Good news! The great Raw Water Story of 2017 is finally over. Google tells me that searches went up ten-fold over the raw water craze, but thankfully, humans seem to have filtered out any more stories or follow ups. Silicon Valley can rest easy.
But wait! There is another crisis brewing, and it isn’t the animal fecal matter in your algae water.
Over the past few days, we’ve seen the creation of a brand new genre of tech press article which might be called “the Chinese are really bored with Silicon Valley.”
(My sources tell me the Albanians are also bored with the Valley, but no one apparently cares what they think these days. Albania is in Africa, right?).
Apparently, and this is true because the Wall Street Journal reported on it, Palo Alto looks kind of dumpy.
Color me as shocked as the green of this fungal H20. Dumpy? Have they seen the Persian rug store on University?
As the Journal describes a group of Chinese founders visiting the Valley, “To many in the group, northern California’s low-rise buildings looked shabbier than the glitzy skyscrapers in Beijing and Shenzhen.” Finally, someone noticed.
But it wasn’t just the WSJ that got in on the action. Bloomberg also wrote its own version of the story, which emphasized the growing financial opportunities and career options on the Chinese mainland compared to the U.S. From the article: “Yet the search for returnees has spurred a thriving cottage industry. In WeChat and Facebook cliques, headhunters and engineers from the diaspora exchange banter and animated gifs.”
Banter and animated gifs. My god the Valley is screwed.
This whole trend piece genre is kind of weird, particularly in the context of the other Silicon Valley freakout this week, which was Mike Moritz’ editorial in the Financial Timeslambasting the laziness of Silicon Valley and how hard the Chinese work. Plus, Moritz and his “western eye” points out, the Chinese reuse teabags!
So basically, “The Chinese” living in Silicon Valley are sending animated gifs, bantering, and complaining about shabby Palo Alto buildings all the while dreaming of moving to Asia to reuse teabags and not see their children.
And people say journalism is dead.
Now, I am being flippant (if you hadn’t noticed, you might want to delete your angry tweet from a couple of paragraphs ago). There really is an important trend that people should be paying attention to when it comes to global worker mobility and particularly the mobility of Chinese tech workers.

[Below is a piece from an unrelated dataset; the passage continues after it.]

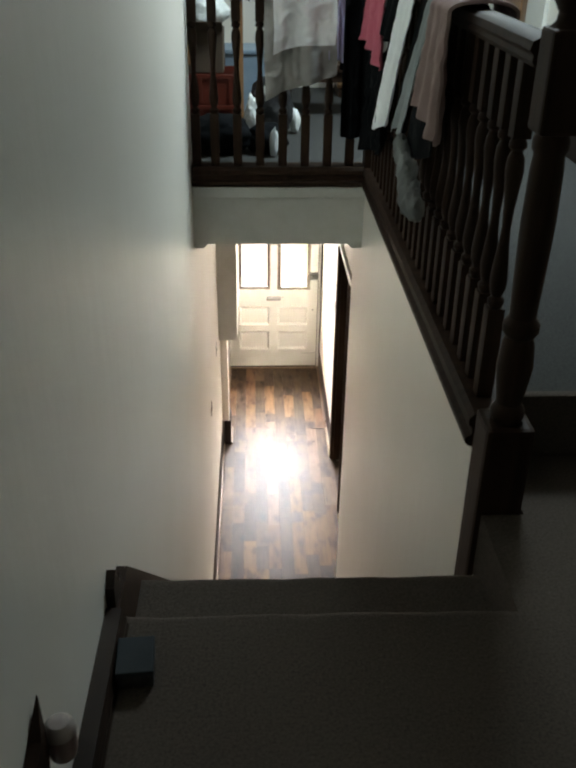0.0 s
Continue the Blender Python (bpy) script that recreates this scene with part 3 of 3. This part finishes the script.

But it is deeply amusing to me to see the fear of a brain drain in a region that has probably drained more brains from the rest of the world than any other place.
China has much to be proud of in its tech sector. The so-called BAT companies — Baidu, Alibaba, and Tencent — are together worth more than a trillion dollars today. Transportation services startup Didi Chuxing’s most recent valuation is pegged at $56 billion, and news content platform Toutiao’s valuation is approaching $30 billion. There are dozens of Chinese unicorn startups according to CBInsights, second only to the United States.
The broader ecosystem is even more compelling. Venture capital dollars are large and are starting to rival Silicon Valley levels. The number of startups is also huge, and China is probably home to more tech startups than all ecosystems but the Valley (and maybe the Valley, too, depending on how you count).
Plus, the government is putting its money where its mouth is. Back in 2008, the Chinese government launched the Thousand Talents plan to recruit 1,000 overseas researchers to the mainland. Those recruitment programs have expanded and continue unabated. Furthermore, the government has placed immense weight on artificial intelligence in its national strategy, and will put billions of dollars to work in related industries.
In short, China together has some of the most interesting, fastest-growing technology companies in the world right now, and is also giving them the royal treatment. It is hardly surprising then that given the tremendous growth in its domestic startup ecosystem, overseas Chinese engineers would start to look back toward China for their next career steps.
For all of the concerns of the press that there is a new brain drain in Silicon Valley, I think we can rest easy. Despite Palo Alto’s shabby look, lack of mobile payments, and lack of face-recognition software, America still has many, many desirable qualities. It’s safe and clean. Corruption is reasonably rare. Universities are still the best in the world. The bureaucracy around running a business is reasonably simple and well-trodden. Freedom of speech and expression is also strong.
It’s important that America doesn’t rest on its laurels, but neither should we go into full crisis mode to change a system that has produced some of the most impactful companies in the world. Maybe a few more Chinese are leaving Silicon Valley these days. Maybe. That sounds like both a warning, and an opportunity to build and heal the tech divide between two great powers. Maybe both sides can drink some raw water from the Yangtze River.